Copy the data that follows exactly. Include no pictures.

====== Dataset section ======

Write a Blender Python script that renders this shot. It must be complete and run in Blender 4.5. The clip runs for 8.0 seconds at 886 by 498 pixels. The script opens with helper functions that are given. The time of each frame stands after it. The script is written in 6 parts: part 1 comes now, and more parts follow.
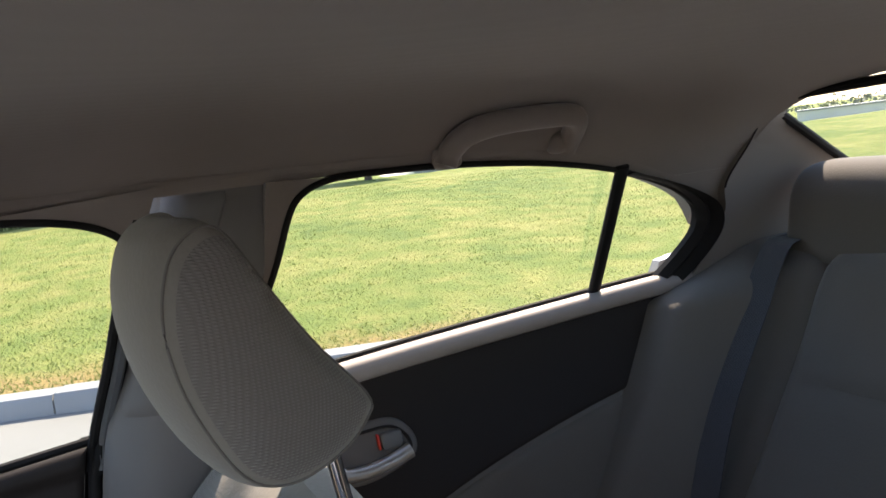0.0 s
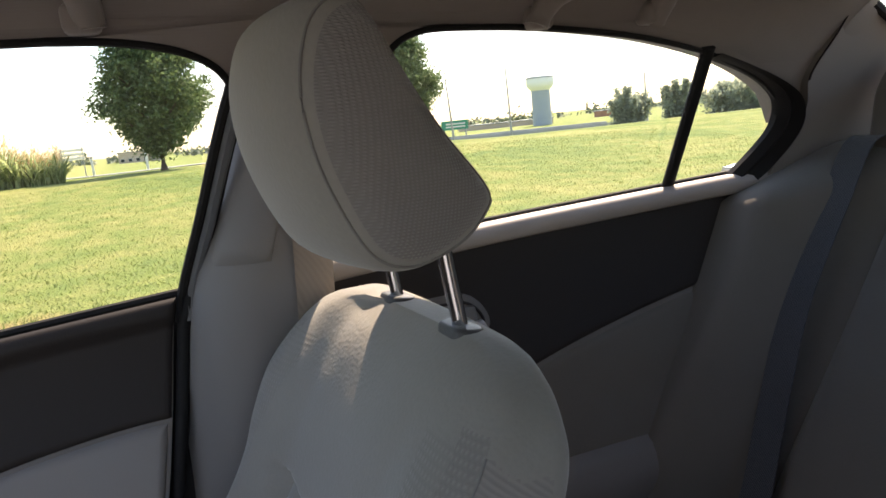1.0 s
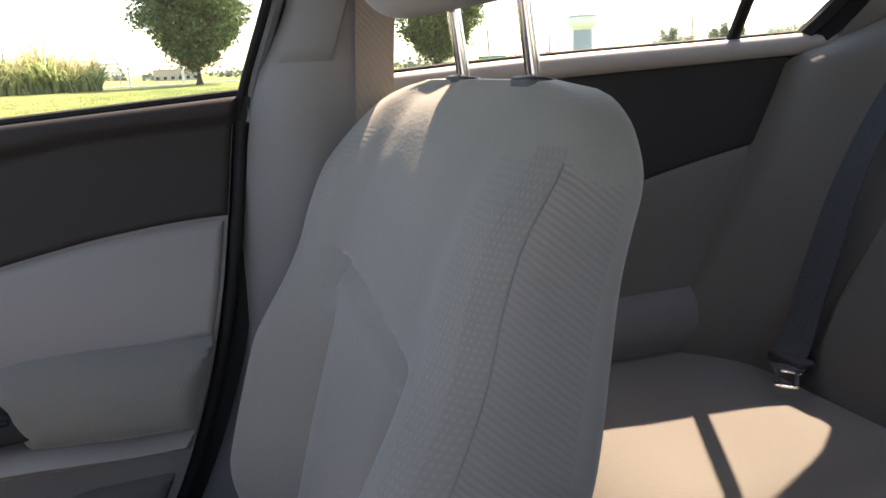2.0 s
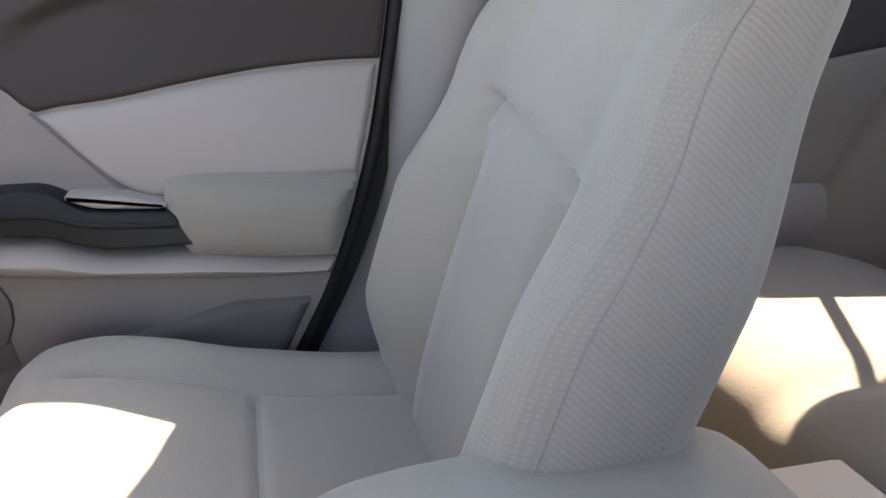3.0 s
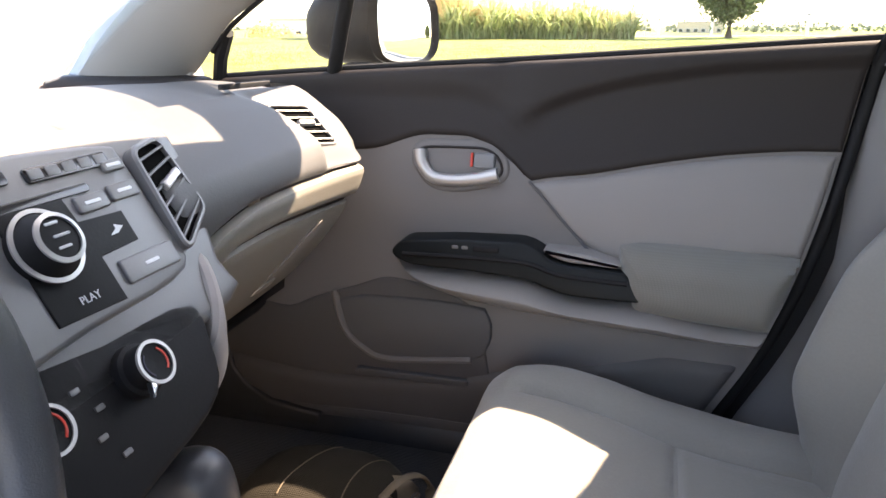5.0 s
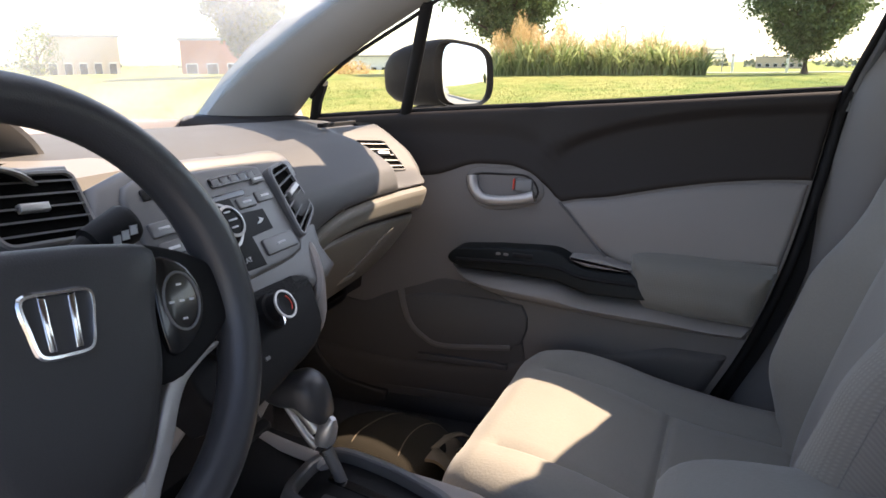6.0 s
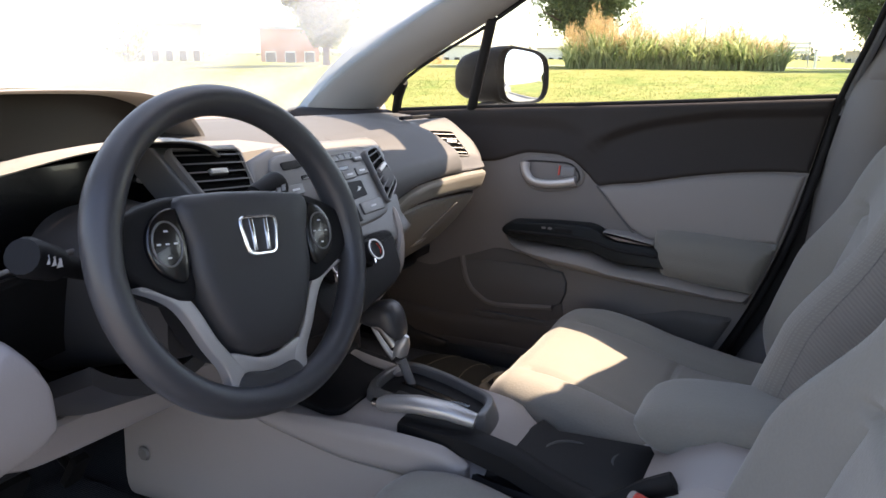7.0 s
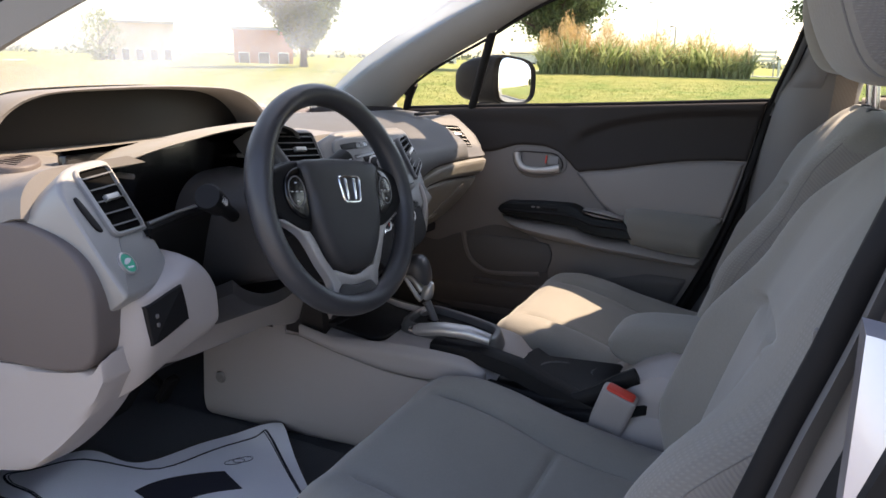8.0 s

======

• [Solution below]:
Write a Blender Python script that renders this shot. It must be complete and run in Blender 4.5. The clip runs for 8.0 seconds at 886 by 498 pixels. The script opens with helper functions that are given. The time of each frame stands after it. The script is written in 6 parts: part 1 comes now, and more parts follow.
0.0 s
1.0 s
2.0 s
3.0 s
5.0 s
6.0 s
7.0 s
8.0 s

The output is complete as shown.